At nearby Ramiro Cocina, a small, daytime-only restaurant, the choice between sitting in the sun-dappled garden or the stone-topped bar—where you can watch the chefs at work—can be a difficult one. But in either setting, the food itself will be just as good, featuring various kinds of mole, minguiche (a tomato soup with milky cheese), gooey pork or squash blossom quesadilla, or the signature bacalao to share (cod stew); perfect when paired with the house fresh fruit juices. The restaurant’s recipes are all inspired by the founder’s grandfather (and the restaurant’s namesake) who, at 95 years old, is still able to come into the kitchen from time to time and show the team how it’s done.

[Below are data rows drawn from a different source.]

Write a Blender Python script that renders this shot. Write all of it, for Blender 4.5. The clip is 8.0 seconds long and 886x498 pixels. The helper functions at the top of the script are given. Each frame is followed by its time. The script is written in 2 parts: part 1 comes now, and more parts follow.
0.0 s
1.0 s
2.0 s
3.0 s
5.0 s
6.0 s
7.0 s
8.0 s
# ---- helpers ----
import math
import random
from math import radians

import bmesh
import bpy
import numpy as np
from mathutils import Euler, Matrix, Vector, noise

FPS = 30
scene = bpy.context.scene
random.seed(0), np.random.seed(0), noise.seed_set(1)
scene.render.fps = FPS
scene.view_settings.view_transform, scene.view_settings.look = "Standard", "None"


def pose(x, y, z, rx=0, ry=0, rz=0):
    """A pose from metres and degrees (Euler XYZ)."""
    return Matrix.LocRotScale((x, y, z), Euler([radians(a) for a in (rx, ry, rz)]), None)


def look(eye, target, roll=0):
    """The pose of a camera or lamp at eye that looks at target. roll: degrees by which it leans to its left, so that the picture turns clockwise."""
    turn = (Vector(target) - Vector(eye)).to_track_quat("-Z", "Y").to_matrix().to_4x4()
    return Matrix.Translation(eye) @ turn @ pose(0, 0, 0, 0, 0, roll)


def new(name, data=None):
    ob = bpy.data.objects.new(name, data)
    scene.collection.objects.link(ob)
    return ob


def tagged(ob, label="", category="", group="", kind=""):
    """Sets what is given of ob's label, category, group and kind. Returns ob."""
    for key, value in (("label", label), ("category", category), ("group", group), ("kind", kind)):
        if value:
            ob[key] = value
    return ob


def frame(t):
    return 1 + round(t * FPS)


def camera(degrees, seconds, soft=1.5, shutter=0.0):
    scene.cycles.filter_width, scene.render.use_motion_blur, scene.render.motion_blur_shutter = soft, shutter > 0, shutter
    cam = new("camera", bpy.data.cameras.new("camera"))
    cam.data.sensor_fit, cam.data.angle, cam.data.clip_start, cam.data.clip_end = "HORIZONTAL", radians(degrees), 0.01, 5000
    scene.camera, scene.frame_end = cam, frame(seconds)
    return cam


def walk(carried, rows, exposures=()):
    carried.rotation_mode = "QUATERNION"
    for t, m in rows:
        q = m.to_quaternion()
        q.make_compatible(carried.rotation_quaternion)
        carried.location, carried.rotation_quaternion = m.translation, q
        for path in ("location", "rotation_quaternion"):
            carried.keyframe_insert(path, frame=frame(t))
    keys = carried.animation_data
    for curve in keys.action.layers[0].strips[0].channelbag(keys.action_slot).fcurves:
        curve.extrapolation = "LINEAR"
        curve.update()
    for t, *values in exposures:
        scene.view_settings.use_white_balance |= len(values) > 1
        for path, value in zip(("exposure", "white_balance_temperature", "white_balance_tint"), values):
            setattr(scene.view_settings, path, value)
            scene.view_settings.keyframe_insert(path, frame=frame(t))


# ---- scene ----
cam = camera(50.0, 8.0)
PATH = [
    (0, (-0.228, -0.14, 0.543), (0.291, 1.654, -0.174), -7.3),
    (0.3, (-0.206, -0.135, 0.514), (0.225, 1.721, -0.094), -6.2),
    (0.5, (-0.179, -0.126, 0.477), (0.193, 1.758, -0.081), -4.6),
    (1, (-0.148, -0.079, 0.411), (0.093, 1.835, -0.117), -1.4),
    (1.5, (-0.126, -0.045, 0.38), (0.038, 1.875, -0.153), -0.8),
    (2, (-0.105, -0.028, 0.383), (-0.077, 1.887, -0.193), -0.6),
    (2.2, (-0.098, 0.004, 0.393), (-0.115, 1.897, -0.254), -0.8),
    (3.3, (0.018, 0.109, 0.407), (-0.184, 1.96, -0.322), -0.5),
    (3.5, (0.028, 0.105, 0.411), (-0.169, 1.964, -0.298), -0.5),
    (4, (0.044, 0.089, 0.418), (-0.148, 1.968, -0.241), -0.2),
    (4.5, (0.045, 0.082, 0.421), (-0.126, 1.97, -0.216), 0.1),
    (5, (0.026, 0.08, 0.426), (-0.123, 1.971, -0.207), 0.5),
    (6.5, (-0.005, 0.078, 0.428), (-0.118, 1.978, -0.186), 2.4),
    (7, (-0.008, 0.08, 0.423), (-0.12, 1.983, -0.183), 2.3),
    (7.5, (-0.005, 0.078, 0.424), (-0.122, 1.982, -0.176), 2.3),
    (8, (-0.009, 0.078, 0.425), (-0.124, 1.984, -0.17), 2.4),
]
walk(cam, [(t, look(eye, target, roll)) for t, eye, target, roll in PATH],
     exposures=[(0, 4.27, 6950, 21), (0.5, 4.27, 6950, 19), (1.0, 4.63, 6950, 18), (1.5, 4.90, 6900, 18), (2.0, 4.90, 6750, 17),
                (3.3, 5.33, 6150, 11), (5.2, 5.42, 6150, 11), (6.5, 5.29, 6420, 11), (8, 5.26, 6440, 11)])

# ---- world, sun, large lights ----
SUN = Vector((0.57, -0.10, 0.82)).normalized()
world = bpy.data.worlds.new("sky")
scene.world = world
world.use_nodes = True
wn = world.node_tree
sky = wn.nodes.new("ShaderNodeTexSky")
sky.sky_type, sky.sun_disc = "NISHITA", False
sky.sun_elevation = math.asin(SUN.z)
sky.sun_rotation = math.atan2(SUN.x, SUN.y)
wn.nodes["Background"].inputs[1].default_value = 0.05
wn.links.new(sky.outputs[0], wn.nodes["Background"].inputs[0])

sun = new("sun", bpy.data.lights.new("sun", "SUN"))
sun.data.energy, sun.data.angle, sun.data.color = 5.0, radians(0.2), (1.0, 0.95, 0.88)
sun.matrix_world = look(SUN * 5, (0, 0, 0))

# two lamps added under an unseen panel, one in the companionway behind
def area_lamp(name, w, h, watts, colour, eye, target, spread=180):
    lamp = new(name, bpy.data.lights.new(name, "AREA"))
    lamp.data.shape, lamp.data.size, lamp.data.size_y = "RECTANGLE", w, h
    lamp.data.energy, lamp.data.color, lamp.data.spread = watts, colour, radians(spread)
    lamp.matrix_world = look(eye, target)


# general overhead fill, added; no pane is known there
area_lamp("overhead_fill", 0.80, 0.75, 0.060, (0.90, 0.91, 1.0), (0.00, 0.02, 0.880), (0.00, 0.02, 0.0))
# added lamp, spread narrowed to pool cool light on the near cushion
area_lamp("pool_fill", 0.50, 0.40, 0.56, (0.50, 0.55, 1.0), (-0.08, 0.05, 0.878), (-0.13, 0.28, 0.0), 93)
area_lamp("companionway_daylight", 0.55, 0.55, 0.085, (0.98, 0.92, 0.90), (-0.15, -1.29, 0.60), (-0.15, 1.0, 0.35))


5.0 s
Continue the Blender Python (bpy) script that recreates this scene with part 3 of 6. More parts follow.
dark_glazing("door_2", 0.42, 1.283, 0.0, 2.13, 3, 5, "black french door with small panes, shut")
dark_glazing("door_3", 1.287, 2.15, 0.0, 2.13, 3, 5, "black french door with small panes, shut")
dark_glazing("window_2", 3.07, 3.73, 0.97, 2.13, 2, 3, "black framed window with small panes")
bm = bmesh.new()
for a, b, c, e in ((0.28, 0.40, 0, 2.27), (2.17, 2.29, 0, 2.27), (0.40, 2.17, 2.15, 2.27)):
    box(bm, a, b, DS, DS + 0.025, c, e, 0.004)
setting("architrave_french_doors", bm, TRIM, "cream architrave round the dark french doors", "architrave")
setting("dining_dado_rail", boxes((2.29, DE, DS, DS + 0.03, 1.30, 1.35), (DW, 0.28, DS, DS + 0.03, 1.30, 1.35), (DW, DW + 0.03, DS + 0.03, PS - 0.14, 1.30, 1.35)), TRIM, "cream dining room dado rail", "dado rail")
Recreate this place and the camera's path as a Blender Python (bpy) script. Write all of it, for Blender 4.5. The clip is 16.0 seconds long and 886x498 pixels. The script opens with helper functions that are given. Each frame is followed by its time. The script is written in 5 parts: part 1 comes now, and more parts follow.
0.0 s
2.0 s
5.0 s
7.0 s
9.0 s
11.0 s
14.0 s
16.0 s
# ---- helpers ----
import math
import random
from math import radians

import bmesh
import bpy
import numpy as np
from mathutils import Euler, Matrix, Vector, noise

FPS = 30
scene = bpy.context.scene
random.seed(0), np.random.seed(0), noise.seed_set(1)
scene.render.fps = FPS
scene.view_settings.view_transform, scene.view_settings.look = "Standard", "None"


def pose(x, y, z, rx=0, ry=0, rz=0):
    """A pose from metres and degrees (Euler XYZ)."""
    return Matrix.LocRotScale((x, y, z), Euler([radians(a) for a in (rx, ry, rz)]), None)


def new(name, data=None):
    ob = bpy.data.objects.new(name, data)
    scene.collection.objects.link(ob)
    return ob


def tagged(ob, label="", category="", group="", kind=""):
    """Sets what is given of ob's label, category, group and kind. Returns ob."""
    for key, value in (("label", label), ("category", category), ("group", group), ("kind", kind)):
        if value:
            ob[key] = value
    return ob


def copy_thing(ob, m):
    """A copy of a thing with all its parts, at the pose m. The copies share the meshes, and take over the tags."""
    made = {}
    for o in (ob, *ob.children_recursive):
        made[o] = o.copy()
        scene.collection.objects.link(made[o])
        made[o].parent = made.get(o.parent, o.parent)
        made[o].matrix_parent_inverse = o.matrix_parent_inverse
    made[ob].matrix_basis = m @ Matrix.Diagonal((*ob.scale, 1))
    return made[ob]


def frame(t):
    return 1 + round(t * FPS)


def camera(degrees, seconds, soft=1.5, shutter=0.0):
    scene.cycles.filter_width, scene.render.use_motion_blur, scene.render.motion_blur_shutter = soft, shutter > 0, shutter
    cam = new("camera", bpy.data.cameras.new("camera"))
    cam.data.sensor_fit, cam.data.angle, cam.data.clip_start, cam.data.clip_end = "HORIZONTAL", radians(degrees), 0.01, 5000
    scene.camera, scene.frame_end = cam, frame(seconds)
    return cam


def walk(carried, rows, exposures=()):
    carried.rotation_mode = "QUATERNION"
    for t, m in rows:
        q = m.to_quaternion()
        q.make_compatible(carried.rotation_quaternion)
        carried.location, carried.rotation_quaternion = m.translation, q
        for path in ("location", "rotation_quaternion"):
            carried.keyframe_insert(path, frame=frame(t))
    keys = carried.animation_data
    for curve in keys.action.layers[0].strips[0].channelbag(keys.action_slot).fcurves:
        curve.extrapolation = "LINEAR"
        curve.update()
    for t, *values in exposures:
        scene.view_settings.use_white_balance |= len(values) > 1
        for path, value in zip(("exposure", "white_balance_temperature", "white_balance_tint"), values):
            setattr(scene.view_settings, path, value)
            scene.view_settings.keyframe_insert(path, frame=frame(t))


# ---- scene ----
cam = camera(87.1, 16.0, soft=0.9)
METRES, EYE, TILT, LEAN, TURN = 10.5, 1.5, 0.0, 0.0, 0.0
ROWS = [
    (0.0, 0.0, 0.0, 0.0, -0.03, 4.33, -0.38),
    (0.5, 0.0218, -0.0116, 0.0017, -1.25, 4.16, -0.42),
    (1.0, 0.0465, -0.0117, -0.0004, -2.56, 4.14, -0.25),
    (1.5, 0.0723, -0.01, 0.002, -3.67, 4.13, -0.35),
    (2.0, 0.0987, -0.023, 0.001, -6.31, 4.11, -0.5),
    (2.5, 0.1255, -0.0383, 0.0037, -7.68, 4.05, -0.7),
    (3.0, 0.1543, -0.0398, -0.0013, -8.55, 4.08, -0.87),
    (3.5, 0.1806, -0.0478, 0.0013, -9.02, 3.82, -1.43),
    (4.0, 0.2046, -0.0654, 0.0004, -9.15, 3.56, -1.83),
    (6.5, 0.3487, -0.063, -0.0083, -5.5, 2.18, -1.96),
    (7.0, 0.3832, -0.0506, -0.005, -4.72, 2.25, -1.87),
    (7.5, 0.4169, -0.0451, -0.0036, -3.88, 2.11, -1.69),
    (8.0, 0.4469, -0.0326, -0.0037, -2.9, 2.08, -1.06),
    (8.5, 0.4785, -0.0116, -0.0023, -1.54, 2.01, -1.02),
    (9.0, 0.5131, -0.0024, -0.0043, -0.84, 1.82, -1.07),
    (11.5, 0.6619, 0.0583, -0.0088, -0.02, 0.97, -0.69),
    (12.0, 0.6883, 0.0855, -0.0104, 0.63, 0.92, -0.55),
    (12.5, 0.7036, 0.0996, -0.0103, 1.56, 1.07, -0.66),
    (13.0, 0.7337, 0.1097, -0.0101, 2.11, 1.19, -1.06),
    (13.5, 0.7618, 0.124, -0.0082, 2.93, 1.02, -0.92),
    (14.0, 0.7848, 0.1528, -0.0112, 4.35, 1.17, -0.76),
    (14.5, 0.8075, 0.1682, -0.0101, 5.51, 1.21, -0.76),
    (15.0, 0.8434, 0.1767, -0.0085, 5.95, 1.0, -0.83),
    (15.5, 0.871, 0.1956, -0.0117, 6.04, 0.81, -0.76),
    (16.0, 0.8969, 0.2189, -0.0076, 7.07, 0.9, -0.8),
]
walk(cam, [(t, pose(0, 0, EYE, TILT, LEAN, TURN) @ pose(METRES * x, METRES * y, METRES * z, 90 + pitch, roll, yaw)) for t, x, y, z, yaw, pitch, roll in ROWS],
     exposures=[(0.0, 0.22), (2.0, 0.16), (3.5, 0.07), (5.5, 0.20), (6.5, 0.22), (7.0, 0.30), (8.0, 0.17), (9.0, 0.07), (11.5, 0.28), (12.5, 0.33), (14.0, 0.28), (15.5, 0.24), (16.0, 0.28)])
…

If you did want some non-Mexican cuisine over the course of your stay, Oliva Enoteca over by the Parque de Santa Ana is gaining regulars for its homemade gnocchi, classic pasta dishes, and lemony seafood risotto with fresh octopus. (As Apoala did with Calle 60 before it, Oliva is heralding the transformation of Calle 47 as a new zone of interest in Mérida). Other notable spots include Salón Gallosfor its wine bar, gallery, and cinema showing classic movies, while Pan & Køf.feé and smaller newcomer Soco come recommended for their freshly baked sourdough and pastries in the morning.
What to Do
Your cultural schedule in Mérida can be most easily split into two categories: that is, to either journey back in time, or pick up the current with the present day. When it comes to perfectly preserved homes of the gilded age, don’t miss out on the Quinta Montes Molina, the Paseo de Montejo mansion that has remained in the Montes Molina family since they bought it from a Cuban businessman in 1919. Being shown around the light-filled mansion is less like touring a museum than getting a glimpse into a lived-in family home, filled with objects from around the world through the generations. On the spacious grounds, a forthcoming restaurant and cultural center are nearing completion, with the aim of making Quinta as much a hub for contemporary artists as antiques obsessives.
For shopping, highlights along Paseo de Montejo include Casa T’hō, which transforms into a cocktail bar with a pretty courtyard in the evenings. In interconnecting rooms, you’ll find work from different Mexican creative talent, including perfumery Xinú, uncovering botanical scents from across the Americas, and Mexico City-based designer Carla Fernandez, whose idiosyncratic accessories and loosely tailored separates are the result of her collaborations with artisans across indigenous and mestizo communities. At Taller Maya on the Parque de Santa Ana—across the way from taqueria food vendors and Santa Ana church—a floor-to-ceiling windowed space showcases clothing, accessories, and homeware handmade by Yucatán artisans. Established in 2002, the platform currently collaborates with more than 200 artisans and 40 communities in the peninsula: on each label, you’ll find written the artisan’s name, the name of their community, and the material and/or technique used. When I visited, a gigantic black and red chequered tufted rug couldn’t help but catch my eye—but it would have been a stretch for my hand baggage.